Perbaikan Sistem Solusinya
Kalo kita menengok sejarah pendidikan terbaik yang pernah ada di dunia. Maka sistem pendidikan yang layak adalah di jaman ke khilafahan. Sejak dini anak-anak digembleng ilmu agama dari aqidah hingga syariat. Sehingga di saat baligh atau remaja mereka sudah cukup sekali bekal agama.
Selanjutnya mereka siap belajar ilmu pengetahuan berupa sains dan umum ataupun yang mengasah life skill. Wajar bila di masa tersebut peradaban Islam gemilang dan memimpin dunia.

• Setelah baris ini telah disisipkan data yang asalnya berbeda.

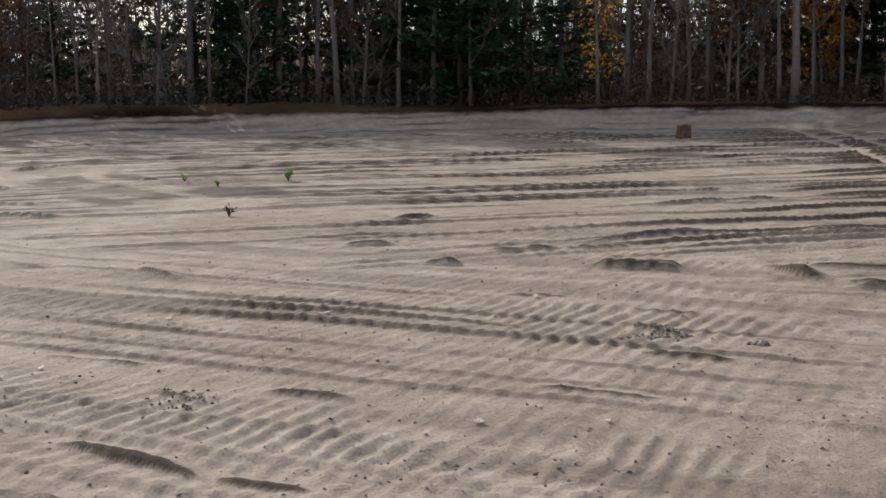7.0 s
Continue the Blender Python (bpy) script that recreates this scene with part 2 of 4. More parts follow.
def smooth(a, b, x):
    t = np.clip((x - a) / (b - a), 0, 1)
    return t * t * (3 - 2 * t)


# the rim of the sand pit: bearing and distance
NEAR_RIM = ((-30.0, 5.5), (-17.9, 4.3), (0.1, 3.7), (30.4, 3.5), (60.8, 3.6), (79.0, 4.1), (85.8, 4.7), (91.5, 5.3), (95.1, 6.0), (98.6, 6.9), (101.3, 7.9), (103.0, 9.3), (103.7, 10.8), (103.4, 12.0), (104.4, 13.4), (106.0, 15.0), (107.6, 16.6))
FAR_RIM = ((108.5, 18.0), (107.6, 20.0), (106.1, 21.4), (104.9, 22.8), (102.9, 28.5), (101.0, 39.5), (99.6, 45.5), (97.5, 52), (95.5, 54.5), (89.1, 57), (81.0, 58), (70.9, 58), (60.8, 57), (50.7, 57), (42.6, 57), (34.5, 55), (26.4, 51), (20.3, 50), (14.2, 50), (10.2, 51), (6.1, 54), (0.1, 53), (-5.4, 52), (-8.9, 45), (-11.9, 38), (-17.9, 31), (-24.0, 24), (-32.0, 16), (-35.0, 9))
RIM = np.array([polar(a, r)[:2] for a, r in NEAR_RIM + FAR_RIM])


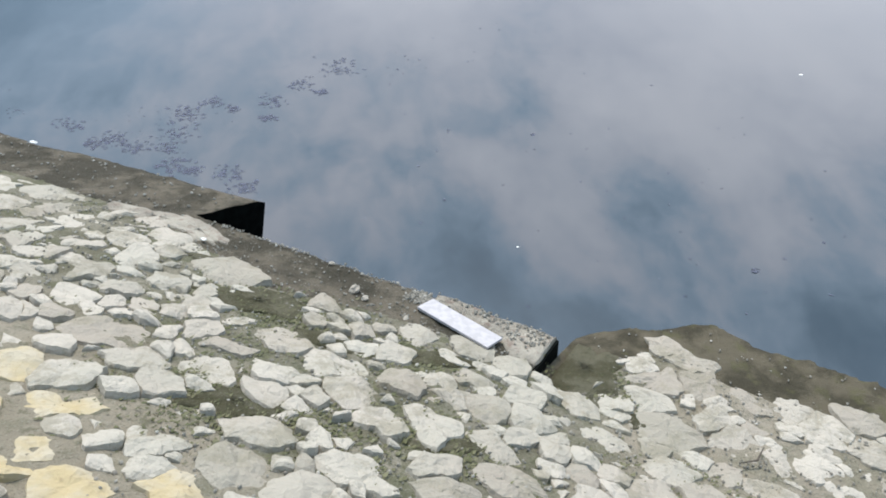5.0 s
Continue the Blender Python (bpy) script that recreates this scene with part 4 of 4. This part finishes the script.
def rubble():
    """Broken pieces wedged into the joints of the middle stretch."""
    rng = random.Random(31)
    for size, tries in ((0.055, 2600), (0.034, 2600)):
        for k in range(tries):
            x, y = rng.uniform(-2.9, 2.3), rng.uniform(-2.6, 0.3)
            r = size * rng.uniform(0.8, 1.2)
            if y > mud_start(x) - r or any((x - p) ** 2 + (y - q) ** 2 < (s * 0.8 + r) ** 2 for p, q, s in BARE):
                continue
            if clear(x, y, r * 0.55) and not (y < -1.75 and x < -0.8 and rng.random() < 0.75):
                stone(x, y, r * rng.uniform(1.1, 1.8), r * rng.uniform(0.5, 0.85), rng.gauss(15, 25), OCHRE if (y < -2.0 and x < -0.3 and rng.random() < 0.4) else STONE)


def lay_stones():
    rest = bmesh.new()
    count = 0
    for i, (x, y, a, b, t) in enumerate(placed):
        rng = random.Random(i * 7919 + 5)
        out = outline(i, rng)
        if out is None or len(out) < 8:
            continue
        e = 0.06
        n = Vector((-(slope(x + e, y) - slope(x - e, y)) / (2 * e), -(slope(x, y + e) - slope(x, y - e)) / (2 * e), 1)).normalized()
        m = Matrix.Translation((x, y, slope(x, y) - 0.005)) @ Vector((0, 0, 1)).rotation_difference(n).to_matrix().to_4x4()
        buried = 0.9 if a < 0.06 else 0.85 if x > 0.35 or x < -2.2 or y < -1.85 else 0.4
        soft = rng.uniform(0.1, 0.5) if x > 0.35 and a > 0.06 else rng.uniform(0.35, 0.9) if rng.random() < buried else rng.uniform(0.0, 0.25)
        bm = stone_mesh(rng, out, rng.uniform(0.018, 0.042) * line(x, (-2.6, 0.6), (-1.9, 1.0), (0.1, 1.1), (0.45, 0.62)) * (0.7 if a < 0.06 else 1.0) * line(y, (-2.1, 0.75), (-1.7, 1.0)), soft)
        if -3.4 < x < 2.4 and count < 300:
            count += 1
            ob = obj("stone", bm, looks[i])
            ob.parent = ground
            ob.matrix_local = m
        else:
            bm.transform(m)
            me = bpy.data.meshes.new("slab")
            bm.to_mesh(me)
            bm.free()
            rest.from_mesh(me)
            bpy.data.meshes.remove(me)
    ob = obj("stones", rest, STONE)
    ob.parent = ground
    tagged(ob, "pale irregular stones set in the slope", kind="stuff")


fill()
rubble()
lay_stones()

Islam mampu melahirkan para ilmuwan peletak dasar-dasar ilmu sains yang sangat berkontribusi pada negara dan umat. Bahkan manfaatnya dirasakan seluruh dunia hingga kini.
Mereka tak hanya ahli dalam satu bidang keilmuwan tapi juga ahli dalam ilmu agama seperti ilmu bahasa arab, hadits, dll. Itulah wujud praktek ilmu agama yang termutajasad dalam diri individu yang benar. Mampu maksimal dan menyeimbangkan diri pada kehidupan. Duniawi didapat, tapi akhirat juga dikejar.
Sungguh melihat permasalahan hidup hari ini yang makin miris membuat kita jadi bercermin. Apalagi bila dikatakan Al Qur’an kita adalah umat terbaik. Sudahkah kondisi tiap harinya makin kesana?
Justru dengan terus berada pada sistem kapitalisme dan neoliberalisme malah makin mencekik kita dan umat. Hidup makin sulit dan ujian makin pelik. Bahkan tak henti memunculkan masalah baru. Sudah waktunya kita menyadarkan umat akan solusi dari segala masalah yang melanda. Mari kita istiqomah menyadarkan umat demi kembalinya peradaban Islam yang layak memimpin umat Islam.